2位の国際計測器(7722)と4位のデクセリアルズ(4980)は、いずれも国内外の景気の影響を受けやすく、さらに海外売上の割合が高いために円高が進むと業績に悪影響を与えます。それにより、足元の業績が伸び悩んでいるほか、今後の業績が不透明であることが嫌気され、配当利回りが高止まりしていると考えられます。

5位の藤商事(6257)は、足元の業績が良くないことから、今後、配当金が予想通り出されるかどうか不安視されているものと思われます。さらに、パチンコ台がどのくらいヒットするかにより業績が大きく変動するため、今後の業績が読めないという理由のほか、パチンコという業種がもともと投資家に不人気のため株価が常に割安気味であることも影響しているはずです。

これらの銘柄の特徴を一言でいえば、「将来的に業績も配当金も増額ないしは安定して推移するという展望が見出しにくい」ということです。

配当利回りに着目した銘柄の選定手順とは?

このように、単に配当利回りが高いというだけでその銘柄に飛びつくのは、リスクの高い行動です。配当利回りに着目して銘柄を選ぶ際は、次のような手順を踏んで、銘柄を絞り込んでいくのがよいと思います。

  • スクリーニングで配当利回りの高い銘柄を探す

まずはスーパースクリーナーなどで配当利回りの高い銘柄をスクリーニングします。あまりに配当利回りが高すぎる銘柄はリスクも高いため、最初から除外してしまってもよいかもしれません。個人的には、利回りが3%前後の銘柄であれば、業績や配当金が安定しているものを比較的簡単に見つけることができると思います。

  • スクリーニングした銘柄につき、過去10年間の売上、利益、配当金の推移を調べる

景気や商品市況、為替レートなどの状況により業績や配当金が大きく変動しがちな銘柄は、たまたま足元の業績が良く高配当だったために配当利回りが見かけ上高くなっているだけかもしれません。そこで、過去10年間の売上、利益、配当金の推移をみて、業績や配当が安定的に推移しているかどうかを見ます。
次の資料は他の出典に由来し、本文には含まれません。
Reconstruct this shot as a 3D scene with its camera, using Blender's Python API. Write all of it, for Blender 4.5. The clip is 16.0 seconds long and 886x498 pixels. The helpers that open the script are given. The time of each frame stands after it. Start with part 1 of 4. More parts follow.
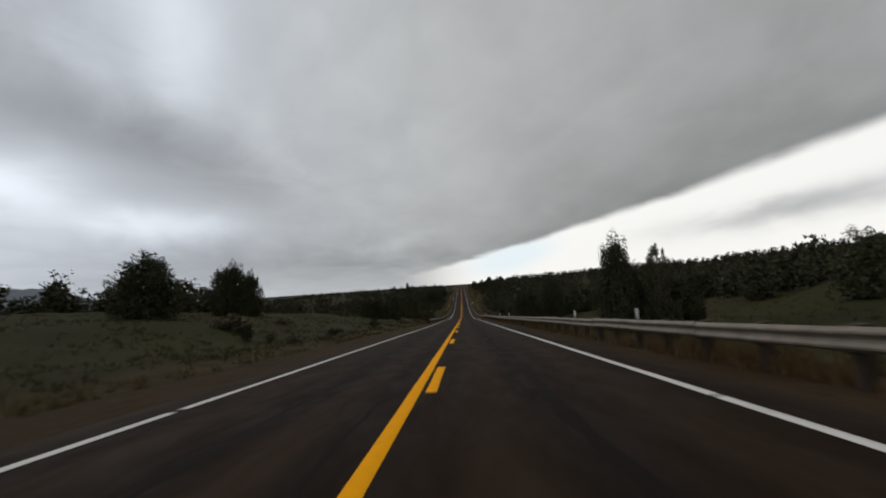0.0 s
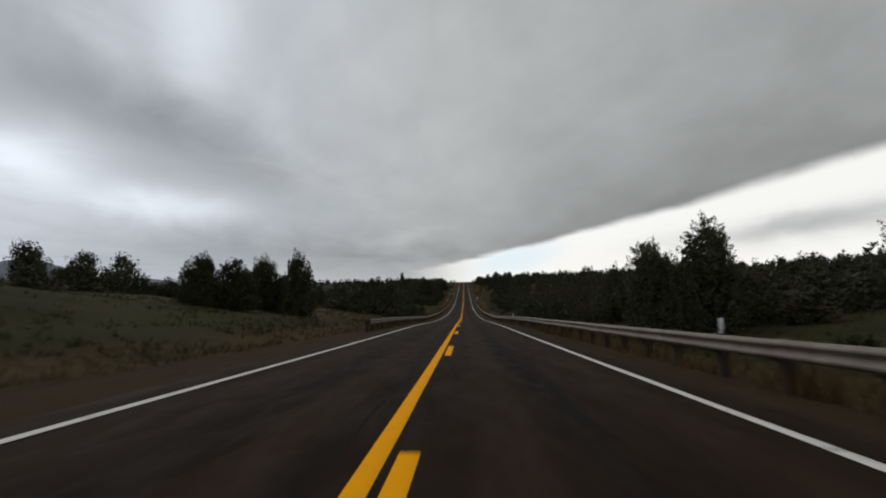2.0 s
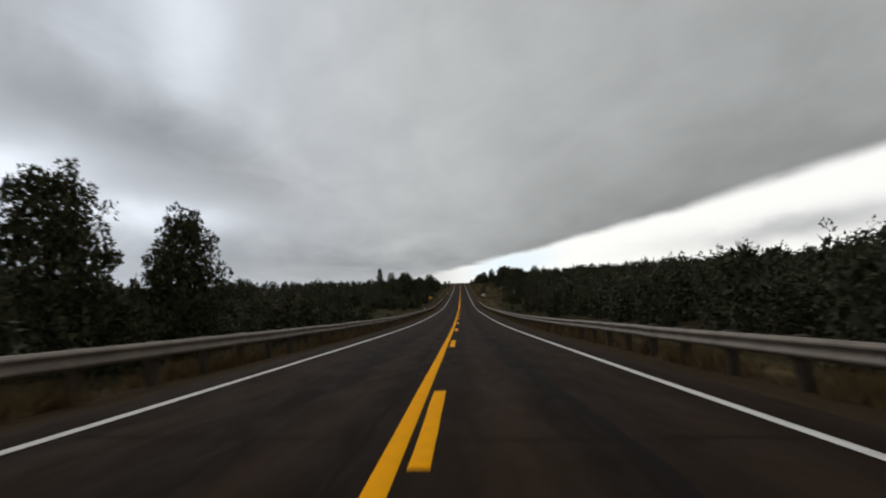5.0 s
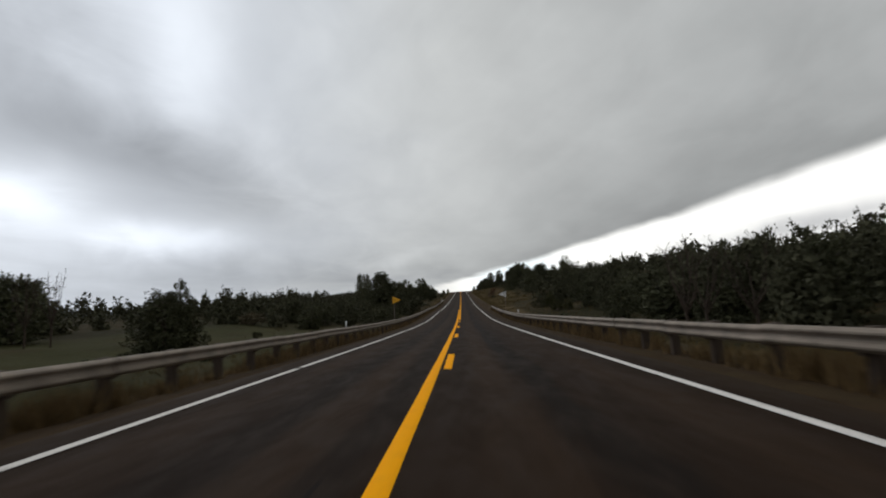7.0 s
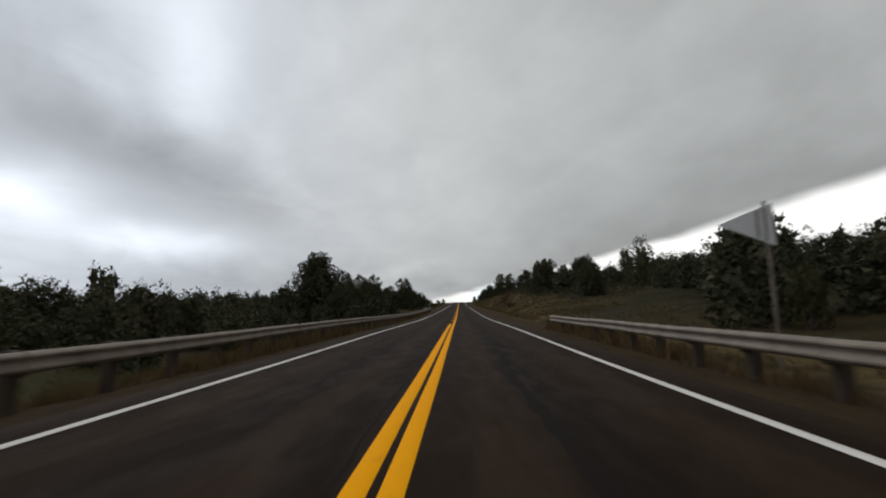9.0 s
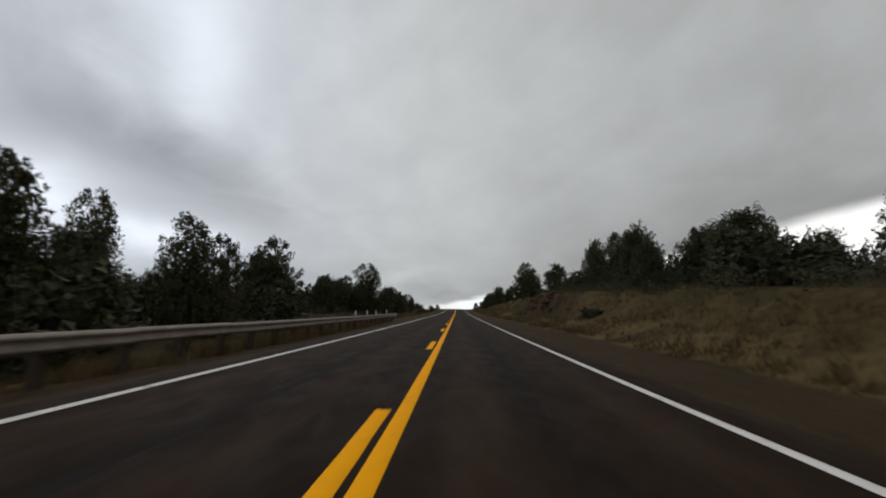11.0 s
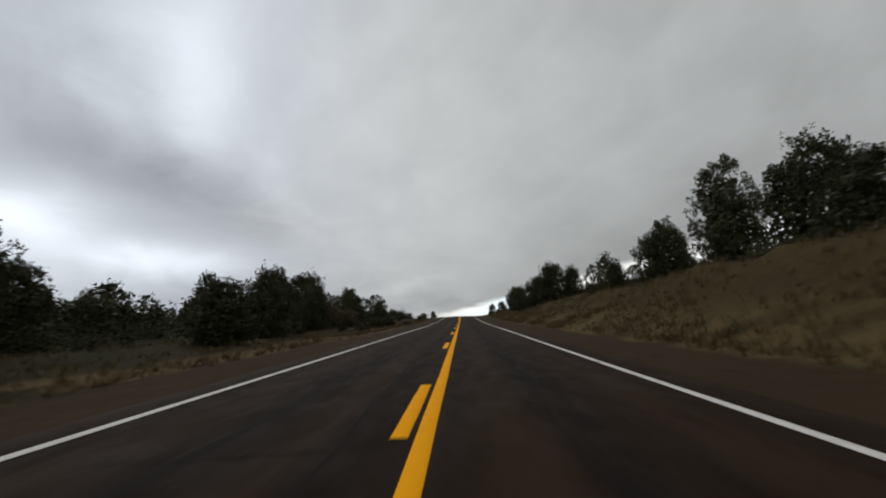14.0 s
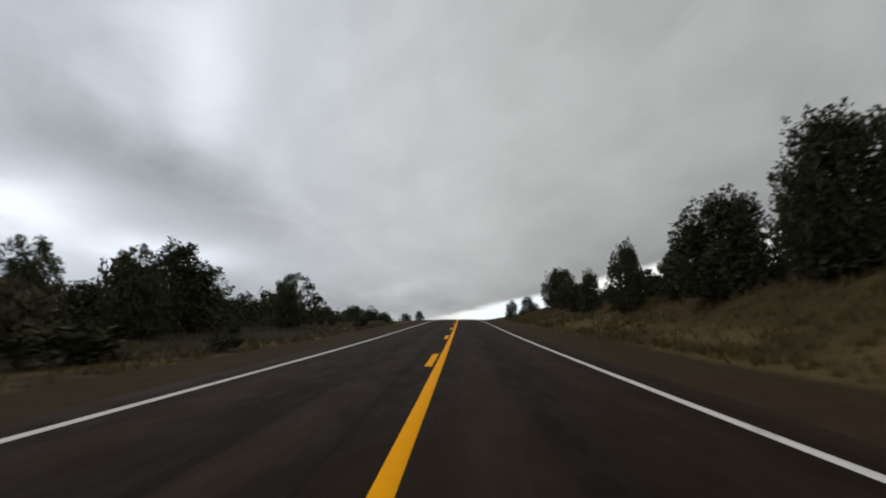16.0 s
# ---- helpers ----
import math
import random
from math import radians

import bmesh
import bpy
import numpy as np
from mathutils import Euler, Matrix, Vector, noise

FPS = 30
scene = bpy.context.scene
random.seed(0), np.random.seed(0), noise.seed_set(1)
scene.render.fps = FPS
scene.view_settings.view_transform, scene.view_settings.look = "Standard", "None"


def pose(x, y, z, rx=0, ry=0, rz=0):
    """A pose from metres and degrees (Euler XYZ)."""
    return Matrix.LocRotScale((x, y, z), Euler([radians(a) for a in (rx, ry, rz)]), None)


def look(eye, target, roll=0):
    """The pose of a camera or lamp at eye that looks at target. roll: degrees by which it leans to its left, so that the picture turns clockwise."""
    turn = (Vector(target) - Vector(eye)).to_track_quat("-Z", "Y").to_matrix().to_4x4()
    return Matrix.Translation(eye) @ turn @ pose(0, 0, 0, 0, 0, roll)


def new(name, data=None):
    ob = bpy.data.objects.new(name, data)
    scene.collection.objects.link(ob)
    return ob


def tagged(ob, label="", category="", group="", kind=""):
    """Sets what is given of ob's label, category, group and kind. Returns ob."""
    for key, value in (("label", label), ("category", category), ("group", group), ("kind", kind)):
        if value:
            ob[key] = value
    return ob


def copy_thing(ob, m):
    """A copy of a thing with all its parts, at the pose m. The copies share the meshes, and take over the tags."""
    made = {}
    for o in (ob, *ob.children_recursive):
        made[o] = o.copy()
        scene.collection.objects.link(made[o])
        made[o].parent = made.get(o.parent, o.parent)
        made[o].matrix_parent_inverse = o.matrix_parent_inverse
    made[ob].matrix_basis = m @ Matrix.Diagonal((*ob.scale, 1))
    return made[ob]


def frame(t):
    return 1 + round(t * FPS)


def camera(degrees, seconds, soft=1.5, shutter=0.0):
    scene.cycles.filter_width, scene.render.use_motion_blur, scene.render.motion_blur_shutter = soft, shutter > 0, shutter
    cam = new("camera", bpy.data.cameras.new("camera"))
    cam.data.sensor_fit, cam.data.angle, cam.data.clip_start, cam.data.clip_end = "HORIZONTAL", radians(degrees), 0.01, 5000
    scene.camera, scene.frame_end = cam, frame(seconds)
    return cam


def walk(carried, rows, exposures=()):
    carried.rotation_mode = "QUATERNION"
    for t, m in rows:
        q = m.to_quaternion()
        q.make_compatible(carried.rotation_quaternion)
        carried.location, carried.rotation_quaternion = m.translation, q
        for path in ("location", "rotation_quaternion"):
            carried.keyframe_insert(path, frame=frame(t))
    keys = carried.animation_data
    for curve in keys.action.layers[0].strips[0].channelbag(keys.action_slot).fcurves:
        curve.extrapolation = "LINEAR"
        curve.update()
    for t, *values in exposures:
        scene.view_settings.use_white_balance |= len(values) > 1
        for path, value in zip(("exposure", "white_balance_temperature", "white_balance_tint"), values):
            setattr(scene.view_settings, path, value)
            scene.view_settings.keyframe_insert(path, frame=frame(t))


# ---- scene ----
# ---- camera and its way along the road ----
cam = camera(86.1, 16.0, soft=2.0, shutter=0.18)
# seconds, x, y, z, tilt, lean, heading
PATH = [
    (0.0, 0.69, 0.0, 1.668, 94.2, 3.83, 2.2),
    (0.5, 0.699, 13.84, 0.734, 94.19, 0.42, 2.08),
    (1.0, 0.716, 27.79, -0.204, 93.84, -0.63, 2.31),
    (1.5, 0.675, 41.81, -1.158, 93.66, -0.15, 2.45),
    (2.0, 0.579, 55.57, -2.094, 93.87, 0.46, 2.55),
    (2.5, 0.46, 69.23, -3.001, 94.04, 4.15, 2.55),
    (3.0, 0.37, 82.93, -3.881, 94.26, 4.32, 2.46),
    (3.5, 0.354, 96.72, -4.764, 93.76, 3.76, 2.04),
    (4.0, 0.422, 110.49, -5.72, 93.8, 1.41, 1.94),
    (4.5, 0.443, 124.12, -6.693, 94.03, 1.34, 2.04),
    (5.0, 0.463, 137.75, -7.528, 94.73, 1.28, 2.15),
    (5.5, 0.484, 151.38, -8.232, 95.04, 1.22, 2.25),
    (6.0, 0.504, 165.01, -8.882, 95.25, 1.16, 2.35),
    (6.5, 0.525, 178.63, -9.439, 95.76, 1.09, 2.46),
    (7.0, 0.5, 192.36, -9.872, 96.27, 3.12, 2.28),
    (7.5, 0.506, 206.08, -10.24, 96.45, 1.88, 2.09),
    (8.0, 0.544, 219.78, -10.569, 96.5, 0.44, 2.21),
    (8.5, 0.561, 233.5, -10.824, 96.96, 0.75, 2.11),
    (9.0, 0.578, 247.21, -10.921, 97.87, 1.06, 2.0),
    (9.5, 0.595, 260.92, -10.794, 98.64, 1.38, 1.9),
    (10.0, 0.612, 274.63, -10.598, 98.52, 1.69, 1.8),
    (10.5, 0.629, 288.35, -10.45, 98.5, 2.0, 1.7),
    (11.0, 0.696, 301.79, -10.253, 98.77, -1.42, 1.65),
    (11.5, 0.728, 315.54, -9.95, 99.33, -0.68, 2.25),
    (12.0, 0.676, 329.28, -9.608, 99.49, -0.29, 2.3),
    (12.5, 0.617, 343.11, -9.249, 99.6, 0.91, 2.53),
    (13.0, 0.572, 356.92, -8.878, 99.51, -0.1, 2.5),
    (13.5, 0.51, 370.8, -8.502, 99.74, 1.24, 2.51),
    (14.0, 0.51, 384.6, -8.121, 99.79, 1.67, 2.29),
    (14.5, 0.523, 398.24, -7.716, 99.97, 2.05, 2.08),
    (15.0, 0.54, 411.78, -7.289, 99.97, 2.16, 2.36),
    (15.5, 0.58, 425.5, -6.866, 99.91, 0.51, 2.07),
    (16.0, 0.638, 439.25, -6.437, 100.04, -0.02, 2.18),
]
walk(cam, [(r[0], pose(*r[1:])) for r in PATH], exposures=[(0.0, 0.0), (4.2, 0.0), (6.3, 0.28), (8.2, 0.28), (10.5, 0.2), (16.0, 0.2)])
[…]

過去10年間の業績は、会社四季報やそのバックナンバーをみたり、会社四季報CD-ROMなどを使って入手します。企業によっては、ホームページに掲載されていることもあります。

個別銘柄のリスクを低下させることも重要

  • 売上、利益、配当金の全てが10年間で横ばい~増加傾向にある銘柄に絞り込む

②で業績や配当金の推移を調べた結果、全てが過去10年間で横ばい~増加傾向にある銘柄に絞り込みます。できれば全てが増加傾向にある銘柄が望ましいですが、最低でも横ばいを維持できている銘柄に絞り込みます。リーマンショックが起こった後、多くの企業業績が急激に悪化した2009年ごろであっても、業績が悪化せず配当金も減額されなかった銘柄を選ぶとなお良いでしょう。

  • 最低10銘柄以上に投資資金を分散し、個別銘柄リスクを低下させる

例えば商社株は全体的に配当利回りが高い傾向にあります。それは、資源価格等に業績が大きく左右されてしまい、業績が安定しないためです。しかし、伊藤忠商事(8001)のホームページに掲載されている配当方針に関する記述をみると、2006年度に比べて現在の1株当たり配当金の額は3倍以上になっていて、明らかに配当金は増加傾向にあります。それでいて3月5日時点での配当利回りは3.4%と高水準です。過去の配当金や配当性向の推移をみる限りでは、例え年々の業績の変動が大きいとしても、3.4%の配当利回りは投資対象として十分魅力的な水準であると筆者も感じます。

でも、3.4%の配当利回りは他の銘柄に比べればかなり高いのも事実であり、何か目に見えないリスクがあるのかもしれません。

そこで、銘柄を選定した結果、配当利回りが高いにもかかわらず特段のリスクが見つからない銘柄であっても、そうした銘柄に資金を集中するのは避けるべきです。安定配当株の代表例だった東京電力(9501)でさえも無配に転落してしまったわけですから、できれば10銘柄以上に投資資金を分散させて、個別銘柄ごとの固有のリスクを低下させることが必要です。